**Information supplied**
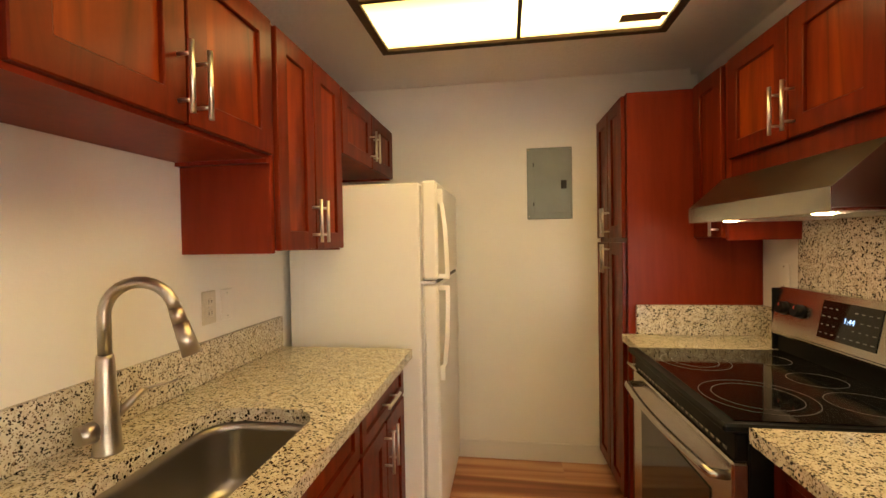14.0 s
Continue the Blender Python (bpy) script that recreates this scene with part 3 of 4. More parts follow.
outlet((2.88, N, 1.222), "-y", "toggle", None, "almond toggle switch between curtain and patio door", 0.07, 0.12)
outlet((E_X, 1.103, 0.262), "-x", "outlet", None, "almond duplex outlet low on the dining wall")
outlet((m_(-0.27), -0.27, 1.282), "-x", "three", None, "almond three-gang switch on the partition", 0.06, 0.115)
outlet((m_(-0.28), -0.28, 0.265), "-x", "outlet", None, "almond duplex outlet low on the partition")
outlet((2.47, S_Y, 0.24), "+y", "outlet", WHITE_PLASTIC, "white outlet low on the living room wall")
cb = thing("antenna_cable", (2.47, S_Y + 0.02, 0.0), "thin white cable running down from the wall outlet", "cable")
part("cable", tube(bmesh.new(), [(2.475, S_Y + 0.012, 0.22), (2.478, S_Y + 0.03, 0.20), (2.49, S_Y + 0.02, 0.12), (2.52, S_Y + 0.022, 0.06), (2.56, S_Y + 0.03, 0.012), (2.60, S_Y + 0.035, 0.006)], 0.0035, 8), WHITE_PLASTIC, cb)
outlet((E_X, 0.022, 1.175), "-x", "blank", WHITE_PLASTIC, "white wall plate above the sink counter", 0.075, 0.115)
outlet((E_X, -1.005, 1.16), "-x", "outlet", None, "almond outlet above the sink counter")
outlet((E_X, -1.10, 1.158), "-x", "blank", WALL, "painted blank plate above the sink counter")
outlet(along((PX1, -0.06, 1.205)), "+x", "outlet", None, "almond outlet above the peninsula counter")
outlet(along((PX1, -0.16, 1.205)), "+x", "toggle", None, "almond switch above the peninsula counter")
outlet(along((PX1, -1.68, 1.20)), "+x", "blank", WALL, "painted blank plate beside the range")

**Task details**
Leave out the pictures and transcribe everything else exactly.

**The reply**
14.0 s
Continue the Blender Python (bpy) script that recreates this scene with part 3 of 4. More parts follow.
outlet((2.88, N, 1.222), "-y", "toggle", None, "almond toggle switch between curtain and patio door", 0.07, 0.12)
outlet((E_X, 1.103, 0.262), "-x", "outlet", None, "almond duplex outlet low on the dining wall")
outlet((m_(-0.27), -0.27, 1.282), "-x", "three", None, "almond three-gang switch on the partition", 0.06, 0.115)
outlet((m_(-0.28), -0.28, 0.265), "-x", "outlet", None, "almond duplex outlet low on the partition")
outlet((2.47, S_Y, 0.24), "+y", "outlet", WHITE_PLASTIC, "white outlet low on the living room wall")
cb = thing("antenna_cable", (2.47, S_Y + 0.02, 0.0), "thin white cable running down from the wall outlet", "cable")
part("cable", tube(bmesh.new(), [(2.475, S_Y + 0.012, 0.22), (2.478, S_Y + 0.03, 0.20), (2.49, S_Y + 0.02, 0.12), (2.52, S_Y + 0.022, 0.06), (2.56, S_Y + 0.03, 0.012), (2.60, S_Y + 0.035, 0.006)], 0.0035, 8), WHITE_PLASTIC, cb)
outlet((E_X, 0.022, 1.175), "-x", "blank", WHITE_PLASTIC, "white wall plate above the sink counter", 0.075, 0.115)
outlet((E_X, -1.005, 1.16), "-x", "outlet", None, "almond outlet above the sink counter")
outlet((E_X, -1.10, 1.158), "-x", "blank", WALL, "painted blank plate above the sink counter")
outlet(along((PX1, -0.06, 1.205)), "+x", "outlet", None, "almond outlet above the peninsula counter")
outlet(along((PX1, -0.16, 1.205)), "+x", "toggle", None, "almond switch above the peninsula counter")
outlet(along((PX1, -1.68, 1.20)), "+x", "blank", WALL, "painted blank plate beside the range")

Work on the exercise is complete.